##### Dataset content #####
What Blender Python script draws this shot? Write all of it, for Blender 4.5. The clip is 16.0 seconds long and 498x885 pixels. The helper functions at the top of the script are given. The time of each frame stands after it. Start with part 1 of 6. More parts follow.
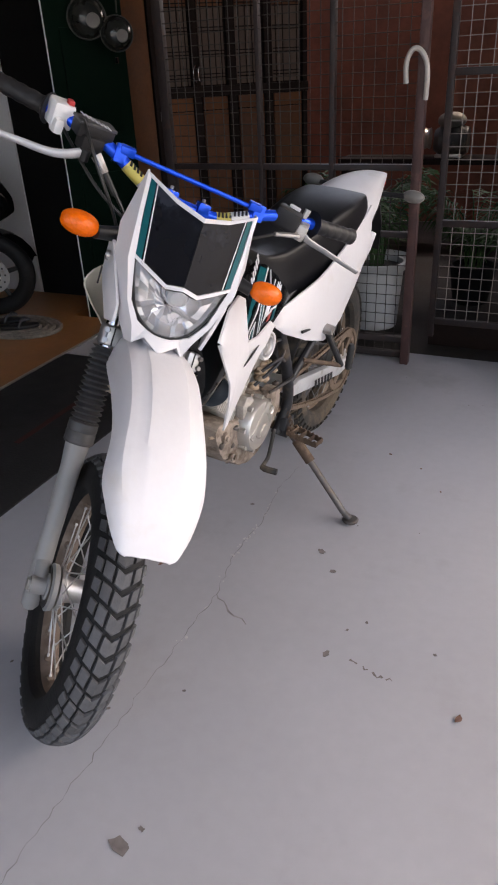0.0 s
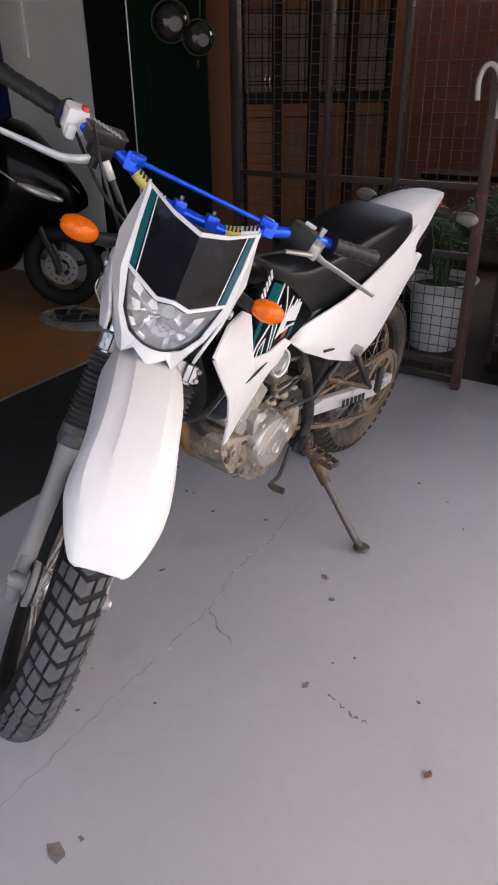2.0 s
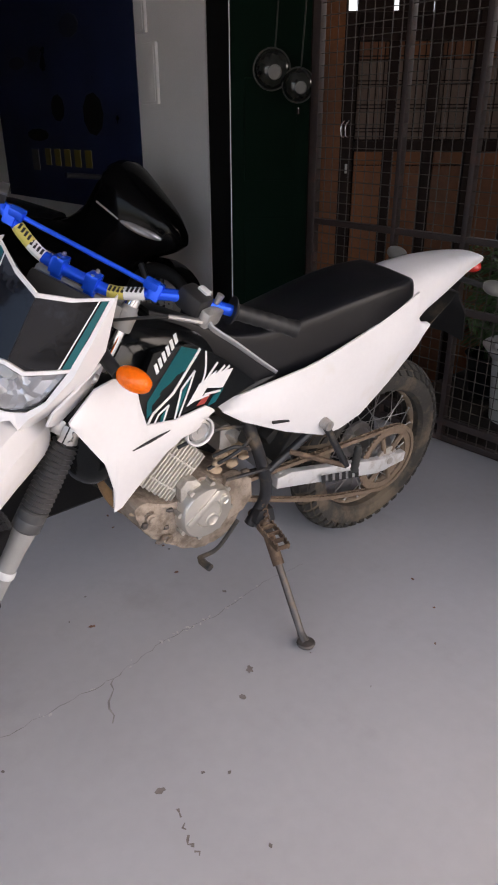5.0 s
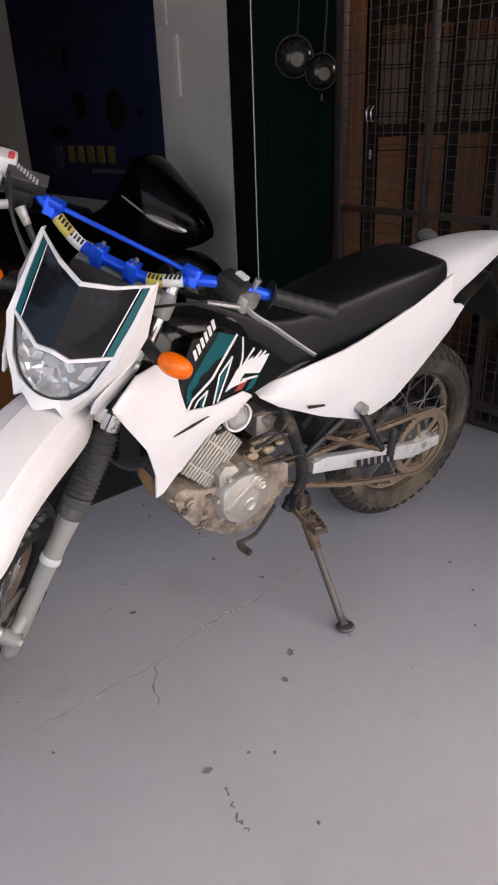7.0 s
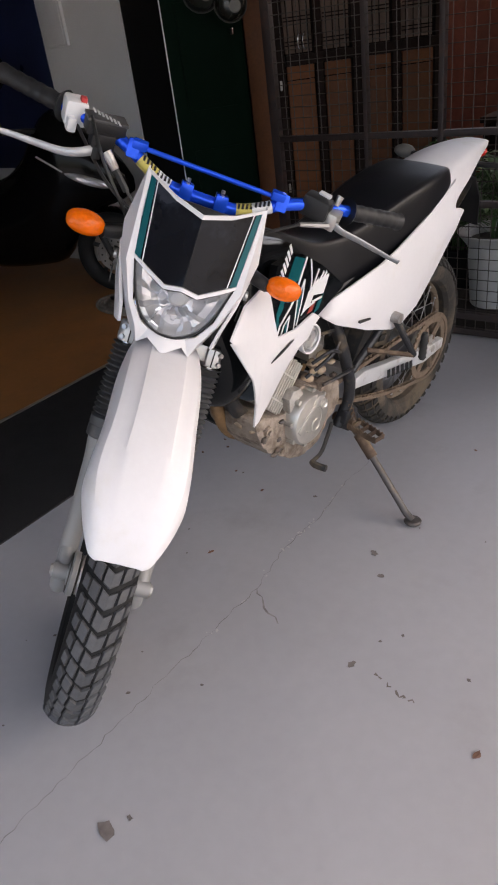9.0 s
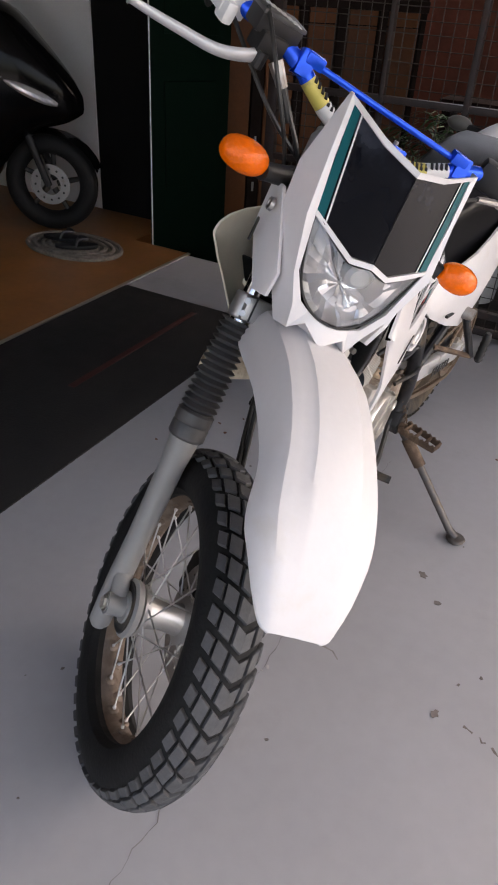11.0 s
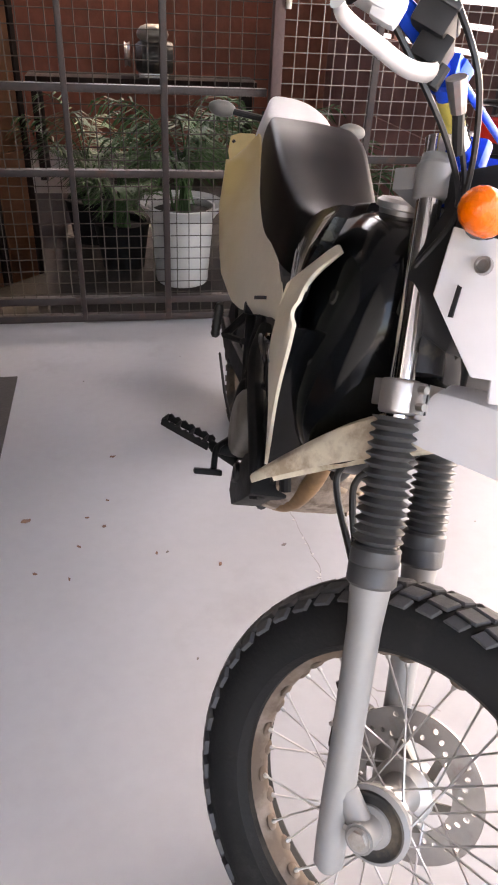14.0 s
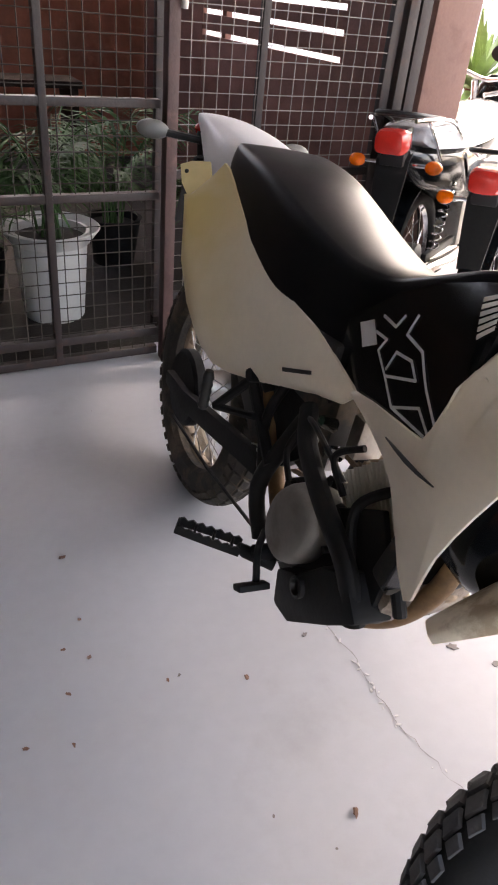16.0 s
#####
## What you should do:
Transcribe all the lines above exactly, apart from the pictures.

## Task solution:
What Blender Python script draws this shot? Write all of it, for Blender 4.5. The clip is 16.0 seconds long and 498x885 pixels. The helper functions at the top of the script are given. The time of each frame stands after it. Start with part 1 of 6. More parts follow.
0.0 s
2.0 s
5.0 s
7.0 s
9.0 s
11.0 s
14.0 s
16.0 s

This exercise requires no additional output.